- _THE EXERCISE_
Make an exact transcription of the material, leaving out all images.

----

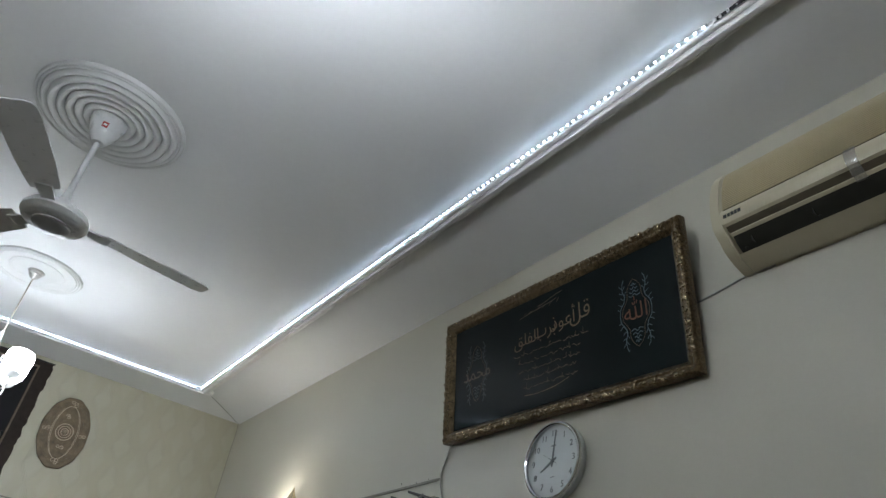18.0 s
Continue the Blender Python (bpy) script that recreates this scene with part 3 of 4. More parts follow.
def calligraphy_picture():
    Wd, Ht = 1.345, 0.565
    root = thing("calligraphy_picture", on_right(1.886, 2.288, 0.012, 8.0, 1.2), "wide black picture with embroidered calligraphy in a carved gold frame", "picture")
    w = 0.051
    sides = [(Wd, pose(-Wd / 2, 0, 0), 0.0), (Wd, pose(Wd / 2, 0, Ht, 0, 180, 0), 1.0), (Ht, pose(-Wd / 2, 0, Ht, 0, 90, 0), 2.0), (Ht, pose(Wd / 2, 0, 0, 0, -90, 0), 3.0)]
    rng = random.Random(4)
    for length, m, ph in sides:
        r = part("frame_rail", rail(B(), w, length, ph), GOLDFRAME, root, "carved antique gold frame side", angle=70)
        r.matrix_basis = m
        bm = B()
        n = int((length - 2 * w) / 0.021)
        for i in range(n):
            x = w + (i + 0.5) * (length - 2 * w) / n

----

- _TASK ANSWER_
18.0 s
Continue the Blender Python (bpy) script that recreates this scene with part 3 of 4. More parts follow.
def calligraphy_picture():
    Wd, Ht = 1.345, 0.565
    root = thing("calligraphy_picture", on_right(1.886, 2.288, 0.012, 8.0, 1.2), "wide black picture with embroidered calligraphy in a carved gold frame", "picture")
    w = 0.051
    sides = [(Wd, pose(-Wd / 2, 0, 0), 0.0), (Wd, pose(Wd / 2, 0, Ht, 0, 180, 0), 1.0), (Ht, pose(-Wd / 2, 0, Ht, 0, 90, 0), 2.0), (Ht, pose(Wd / 2, 0, 0, 0, -90, 0), 3.0)]
    rng = random.Random(4)
    for length, m, ph in sides:
        r = part("frame_rail", rail(B(), w, length, ph), GOLDFRAME, root, "carved antique gold frame side", angle=70)
        r.matrix_basis = m
        bm = B()
        n = int((length - 2 * w) / 0.021)
        for i in range(n):
            x = w + (i + 0.5) * (length - 2 * w) / n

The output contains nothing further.